Plug-in vehicle sales for the month of September are finally in, and they mark a general upward trend towards more and more people adopting plug-in cars. But the Chevrolet Volt and Toyota Prius Plug-in Hybrid suffered rather dramatic sales drops in September. We ask why, and if we should be worried? And finally for the segment, we talk about charging cable security, after a YouTube video shows a small boy removing the ‘locked’ charge cable on a 2014 Nissan LEAF. Is Nissan’s formal response lame? Should we be concerned about security? And how do we ensure no-one steals charge cables? https://www.youtube.com/watch?v=HOqkrqg6zds
A Tesla Model S owner who purchased his Signature P85 Model S at salvage auction hit the headlines this week when he said that Tesla Motors wanted him to sign a Liability Release Form before it would even examine his previously written-off plug-in car in order to ‘reactivate it’. He refused, leaving him with a very ‘expensive’ paperweight. We go back to the start of the story to explain what’s happened so far, ask if Tesla really is restricting access to spares and parts for written-off cars, and ask if Tesla’s behaviour is acceptable.
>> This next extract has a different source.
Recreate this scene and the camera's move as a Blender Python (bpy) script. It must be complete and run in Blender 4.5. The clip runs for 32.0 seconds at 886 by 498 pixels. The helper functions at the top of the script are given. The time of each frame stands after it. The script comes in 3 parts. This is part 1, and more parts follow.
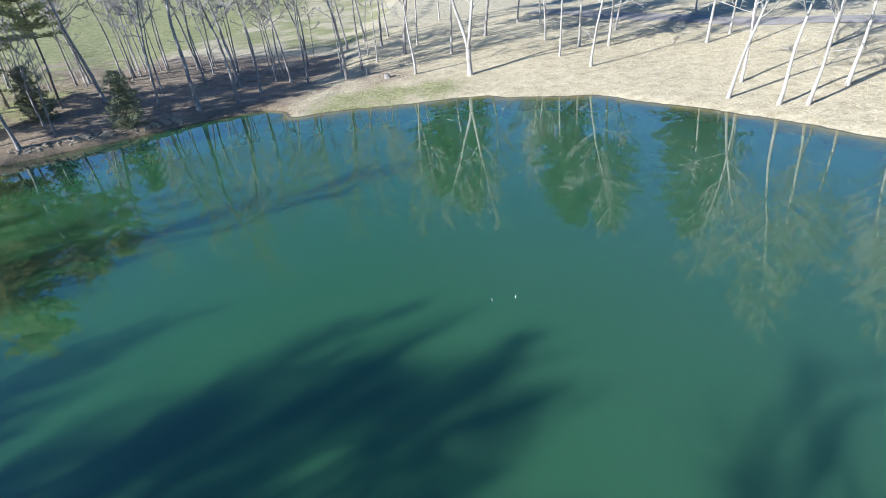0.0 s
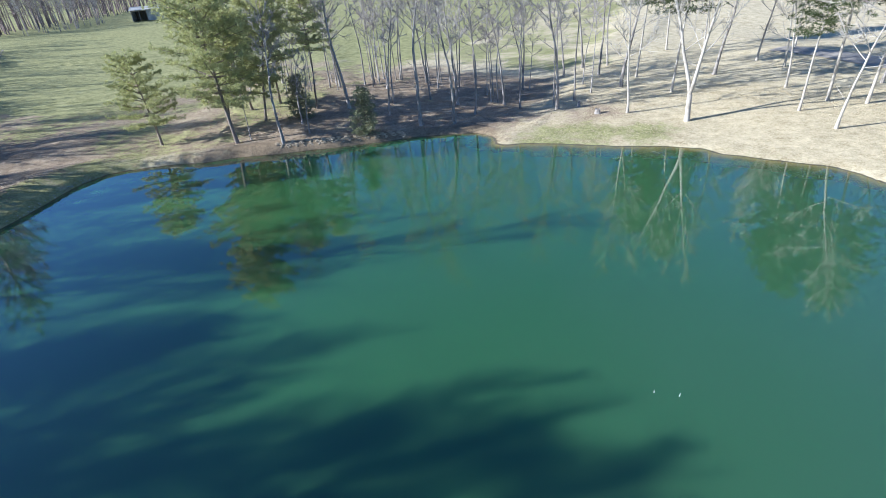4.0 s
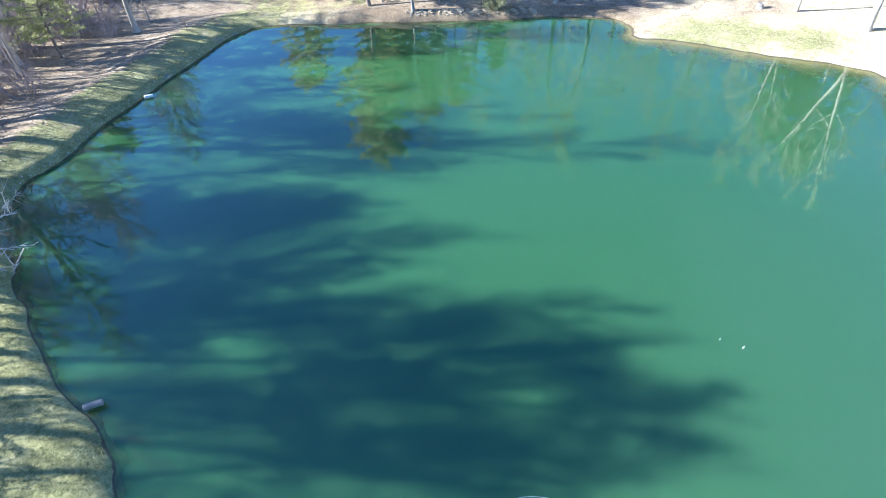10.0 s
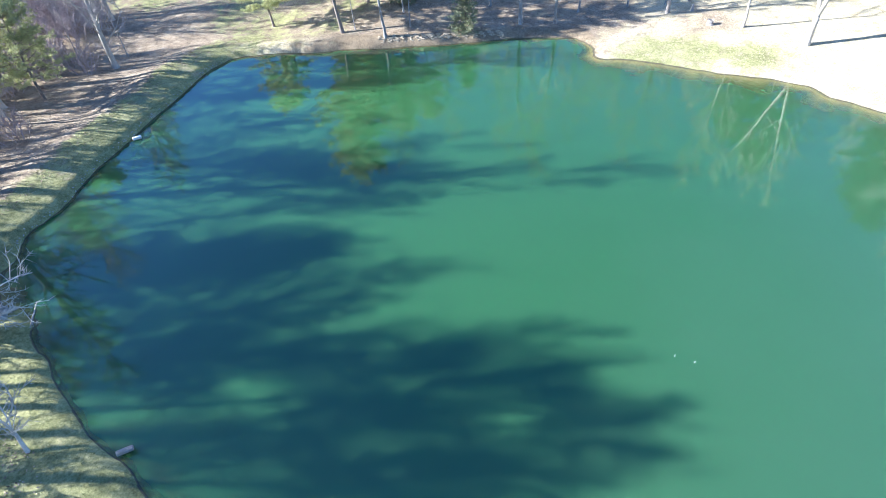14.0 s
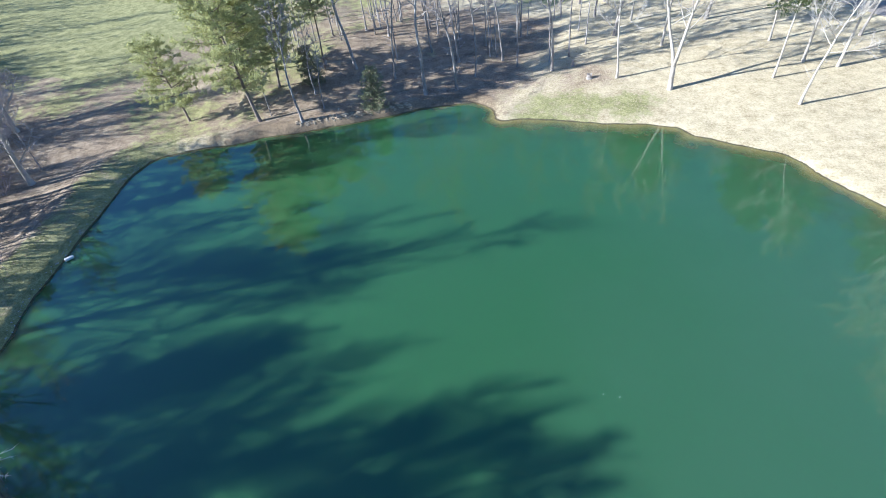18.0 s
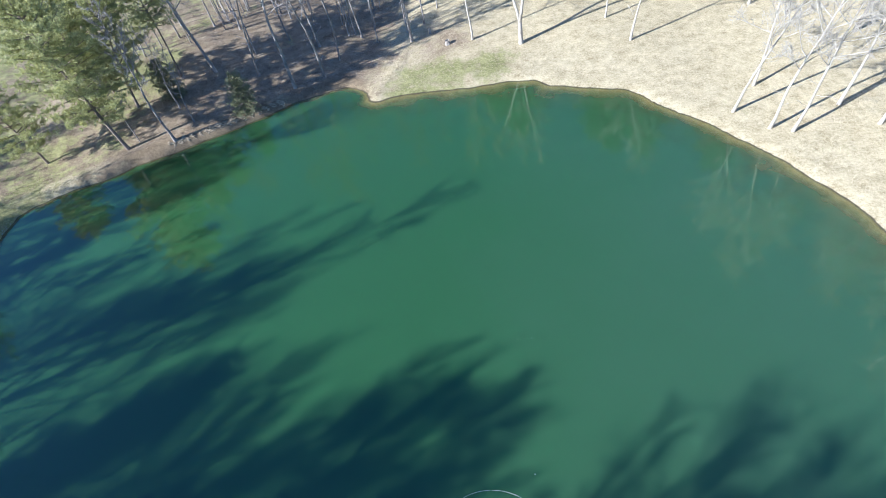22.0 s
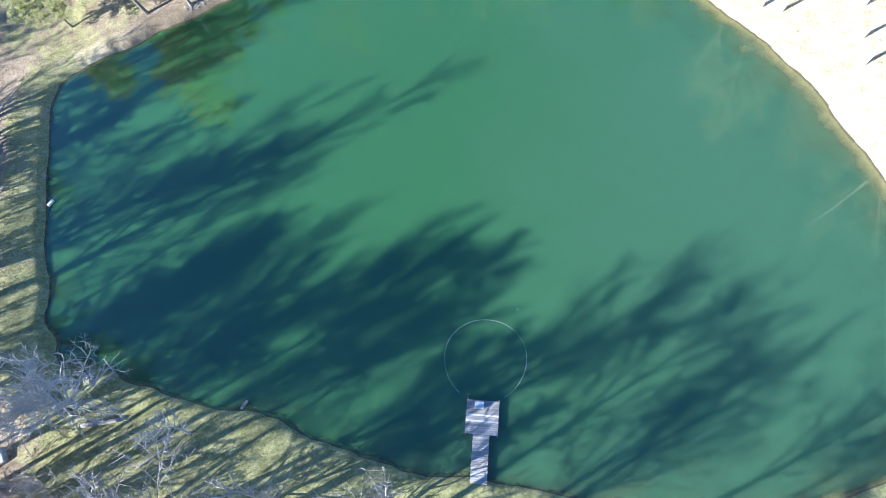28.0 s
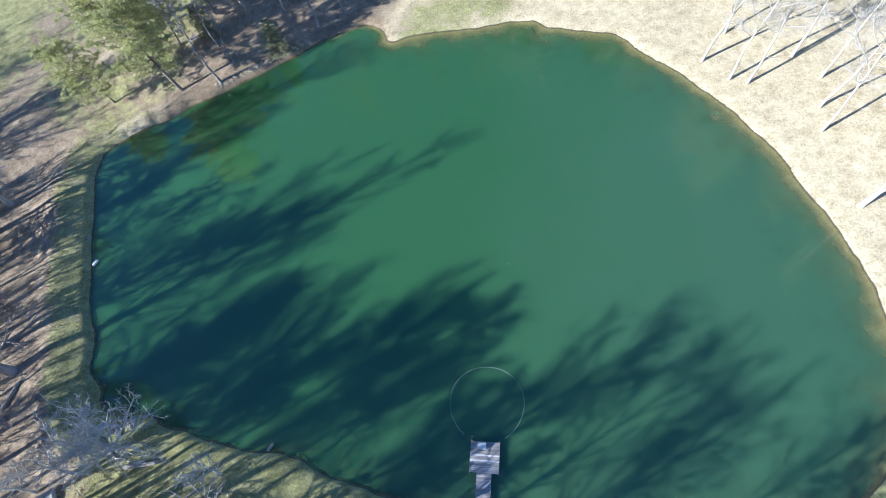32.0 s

Conventional wisdom has suggested for many years that the quickest way to destroy an electric car battery pack is to continually rapid charge it. Over the years, we’ve come to suspect that isn’t the case, and now a new study from Stanford suggests that actually rapid charging does very little damage to battery packs. What’s more, it suggests rapid discharging (or driving fast) is better for electric car battery packs than anything else. We ask how that’s possible, and examine the basics of charging.
And finally for the show, Tesla Motors has managed to unveil a new European Supercharger every day in the past week, with Superchargers going online at an astonishing rate. How long can Tesla keep this up — and just how is it able to afford this blistering rate of installation?